保護對象擴張的必要性。“互聯網+”新型經濟模式對于帶動靈活就業、優化資源配置具有重要意義,既要秉持寬容態度,引導促進其有序發展,也有必要規范網絡平臺用工行為,防止其逃避相應的社會責任。《網絡預約出租汽車經營服務管理暫行辦法》第十八條第一款規定,網約平臺應當保證提供服務的駕駛員具有合法從業資格,按照有關法律法規規定,根據工作時長、服務頻次等特點,與駕駛員簽訂多種形式的勞動合同或者協議,明確雙方的權利和義務。當前,基于出租汽車市場行業準入資格管控的現實,網約平臺更多是通過“四方協議”的方式,即網約專車掛靠于汽車租賃公司名下,并經勞務派遣公司聘用專車司機,以此規避網約平臺與專車司機之間形成勞動關系的風險。但是從實際效果來看,網約平臺對外稱,自己僅僅作為用戶與車輛互相需要的信息提供平臺,并將網約專車在運營中出現的所有法律責任,推卻給汽車租賃公司、勞務派遣公司、專車司機,甚至乘客,故迫切需要防止網絡平臺通過四方協議形式逃避責任。在筆者看來,互聯網平臺用工方式的普遍特點是靈活性,這方面的特征是否定從屬性和勞動關系的重要因素,但是不能僅因勞動者在工作時間、工作地點和是否提供服務上享有自主靈活性,就簡單否定勞動關系的存在。要通過平臺商業運行管理模式,對從屬性進行實質性考量,不應局限于網約專車司機表面上的“靈活性”,輕易做出判斷。隨著科學技術發展,網約平臺對網約專車司機的管控方式更加隱蔽,故對人格從屬性和經濟從屬性的判斷更應注重綜合性、實質性的考量。
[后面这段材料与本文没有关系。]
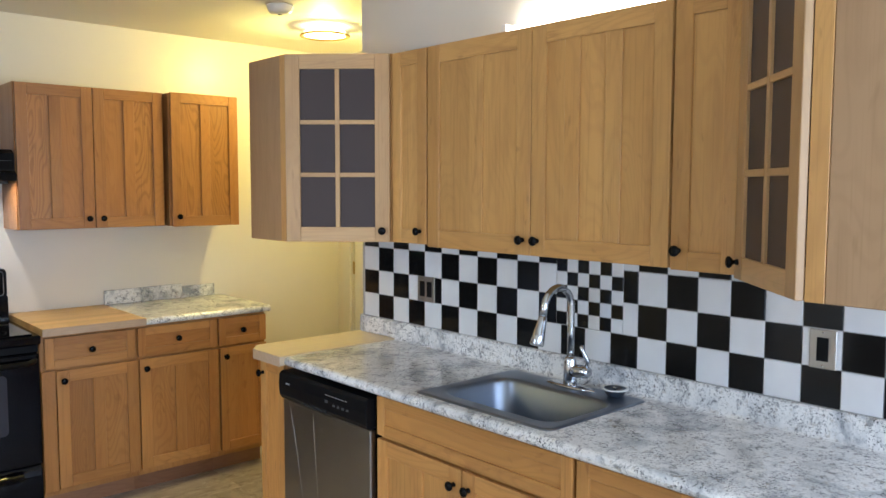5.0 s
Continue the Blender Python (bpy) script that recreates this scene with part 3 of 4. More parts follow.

綜上所述,隨著現代文明發展,法律適用問題的表現形式日益多樣化。在新的經濟業態之下,形成了諸如滴滴出行等分享經濟,也促使新型勞動關系的建立。網約專車司機與網約平臺、乘客之間的法律關系明確,有利于提高司機的職業認同感,同時規范網約平臺的行為。在本文研究中,新型勞動關系下法律適用困境的發生,強調勞動關系認定標準完善的必要性,并且應著力于新的時代環境,對新型勞動關系進行重新調整,在勞動法保護對象的擴張中,促進法律的不斷完善。法律緊隨時代發展,《勞動法》在保障勞動者合法權益中具有重要的地位,面對新型勞動關系,應與時俱進,通過勞動法保護對象的擴張,以適應時代發展需求。